Perhaps the most overrated virtue in our list of shoddy virtues is that of giving. Giving builds up the ego of the giver, makes him superior and higher and larger than the receiver. Nearly always, giving is a selfish pleasure, and in many cases it is a downright destructive and evil thing. One has only to remember some of our wolfish financiers who spend two-thirds of their lives clawing fortunes out of the guts of society and the latter third pushing it back. It is not enough to suppose that their philanthropy is a kind of frightened restitution, or that their natures change when they have enough. Such a nature never has enough and natures do not change that readily. I think that the impulse is the same in both cases. For giving can bring the same sense of superiority as getting does, and philanthropy may be another kind of spiritual avarice.
It is so easy to give, so exquisitely rewarding. Receiving, on the other hand, if it be well done, requires a fine balance of self-knowledge and kindness. It requires humility and tact and great understanding of relationships. In receiving you cannot appear, even to yourself, better or stronger or wiser than the giver, although you must be wiser to do it well.
It requires a self-esteem to receive—not self-love but just a pleasant acquaintance and liking for oneself.

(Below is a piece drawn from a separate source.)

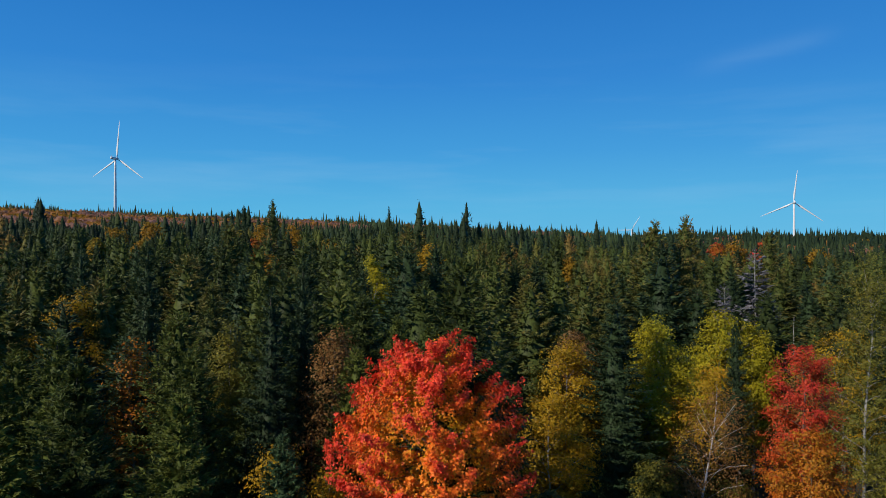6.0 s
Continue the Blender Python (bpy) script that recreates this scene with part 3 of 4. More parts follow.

Once Ed said to me, “For a very long time I didn’t like myself.” It was not said in self-pity but simply as an unfortunate fact. “It was a very difficult time,” he said, “and very painful. I did not like myself for a number of reasons, some of them valid and some of them pure fancy. I would hate to have to go back to that. Then gradually,” he said, “I discovered with surprise and pleasure that a number of people did like me. And I thought, if they can like me, why cannot I like myself? Just thinking it did not do it, but slowly I learned to like myself and then it was all right.”